Jupiter is the big daddy of the solar system – the largest of the planets with a diameter at the equator of 142,984 km, and the first of the so-called gas giants. It makes a fantastic target for amateur astronomers with small telescopes or even just binoculars.
Oddly its diameter pole-to-pole is a lot less – 133,708 km – so that it rather resembles a pumpkin. This is due to Jupiter’s rapid rotation – it has a day just 9.8 Earth hours long. It is always a brilliant sight in the night sky except for the couple of months a year when it lies on the other side of the Sun to us.
Jupiter is a fine sight through amateur telescopes and can show fascinating detail in its gaseous surface, particularly when the atmosphere is steady.
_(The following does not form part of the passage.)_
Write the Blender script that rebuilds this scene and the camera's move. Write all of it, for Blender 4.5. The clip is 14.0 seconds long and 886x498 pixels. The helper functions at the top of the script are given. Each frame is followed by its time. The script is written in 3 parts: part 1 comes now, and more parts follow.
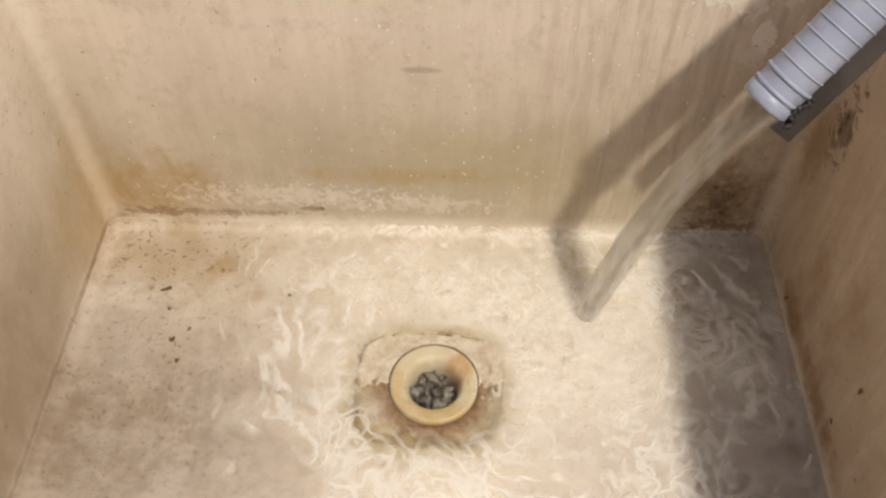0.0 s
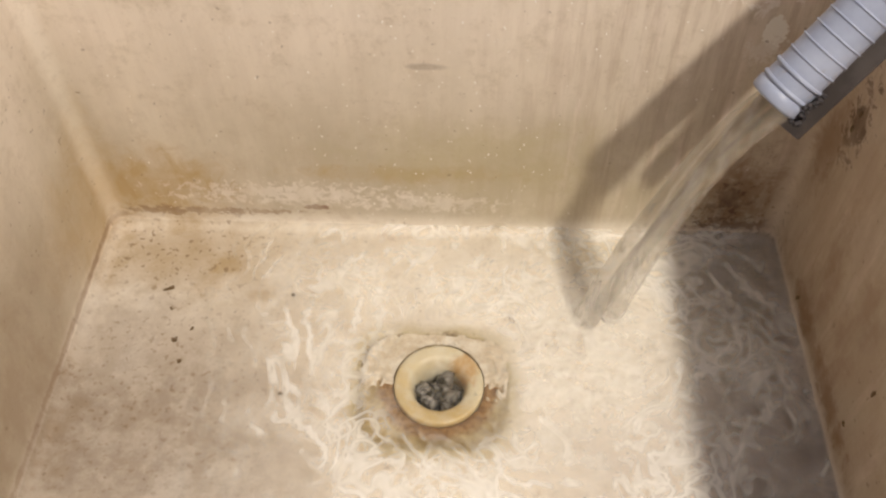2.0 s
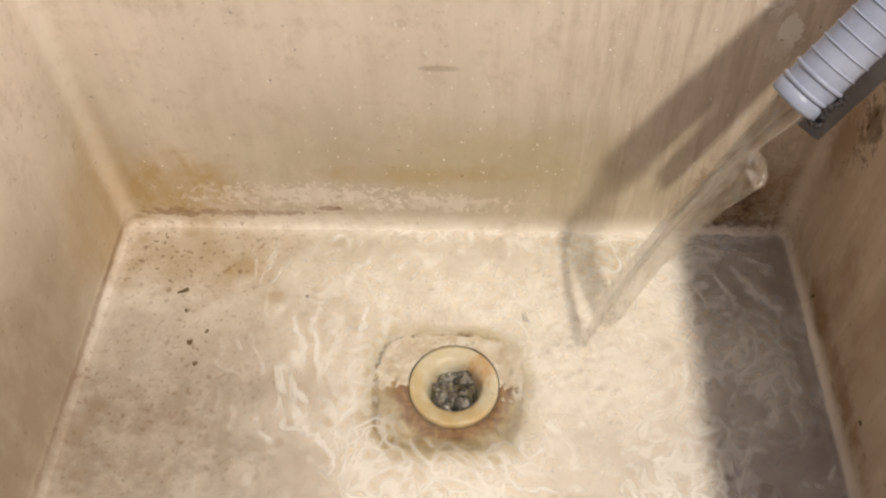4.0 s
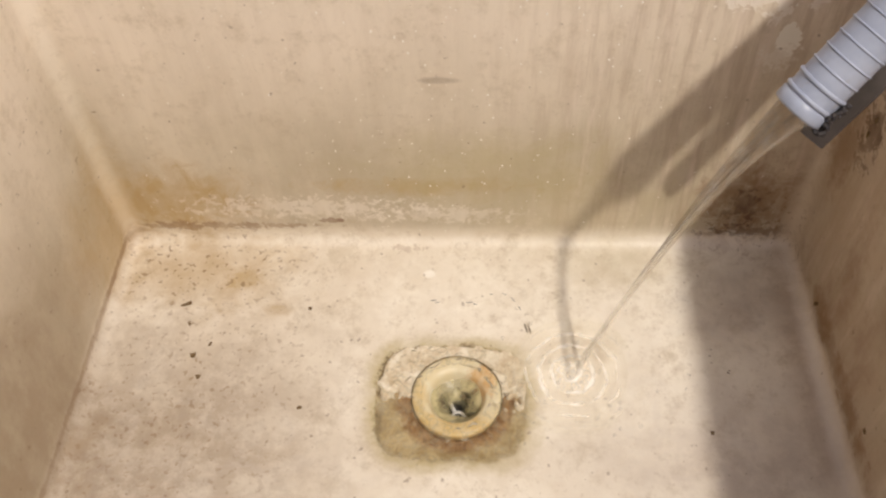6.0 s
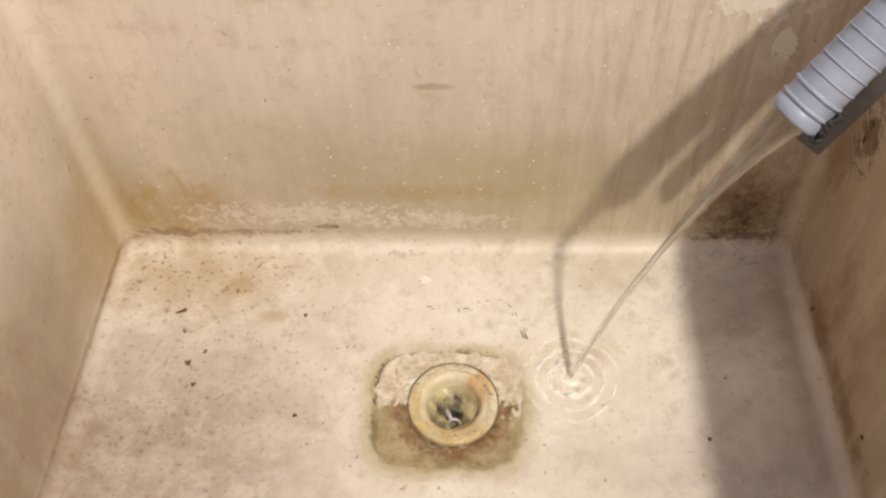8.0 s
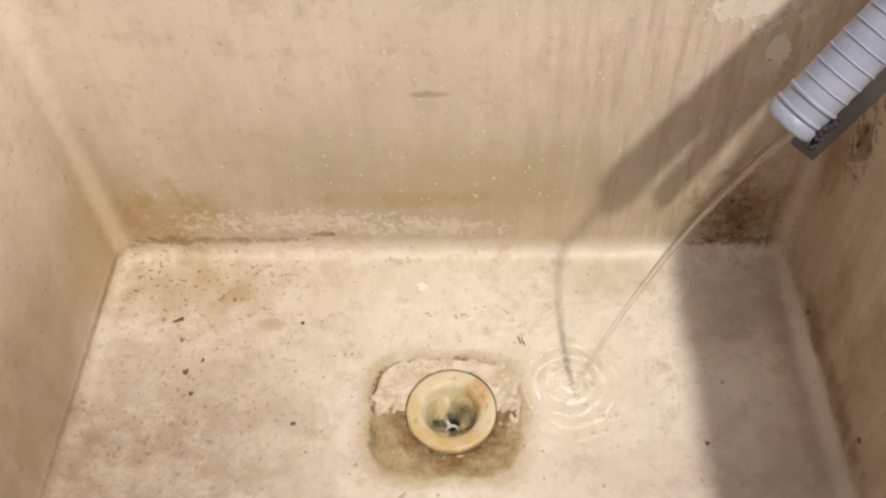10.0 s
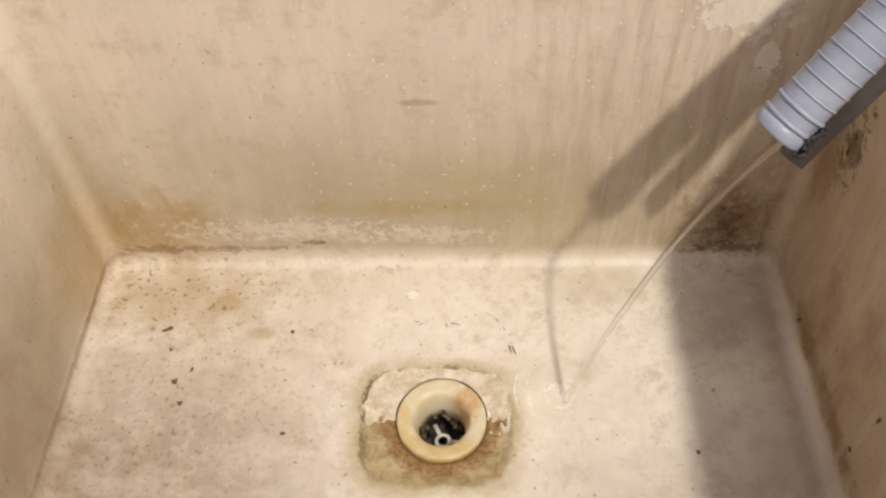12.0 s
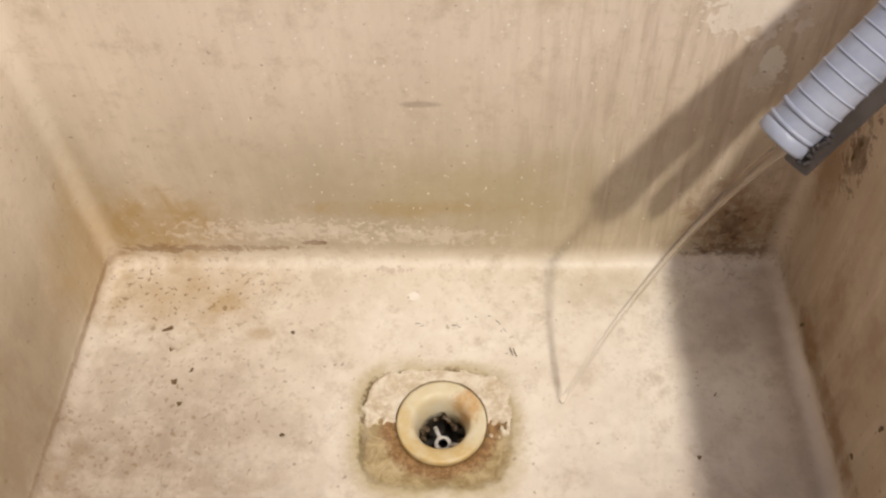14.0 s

Its complex, high-speed weather systems produce light and dark belts and a Great Red Spot which is a storm that has been raging for hundreds of years.
The smallest telescope will show Jupiter’s four largest moons among the retinue of rocks caught in its orbit. First spotted by Galileo in 1610, Io, Europa, Ganymede and Callisto perform a fascinating dance as they orbit their parent planet like a mini solar system.
Even if you only have binoculars and can hold them steady on, say, a tripod, you can see these moons stretched in a line around Jupiter like a string of pearls. It can be fascinating to watch their changing pattern over the hours as they orbit their home world.
Many amateur astronomers sketch the detail they see on Jupiter – they have to be quick because of its rapid rotation. Increasingly, amateurs are using adapted webcams to produce images of Jupiter that can show a surprising amount of detail. The image on this page shows one example of what can be achieved with a larger telescope and a good camera system. It is fair to say that you won’t get anything like this view through a small telescope but Jupiter still looks stunning when you observe it for yourself!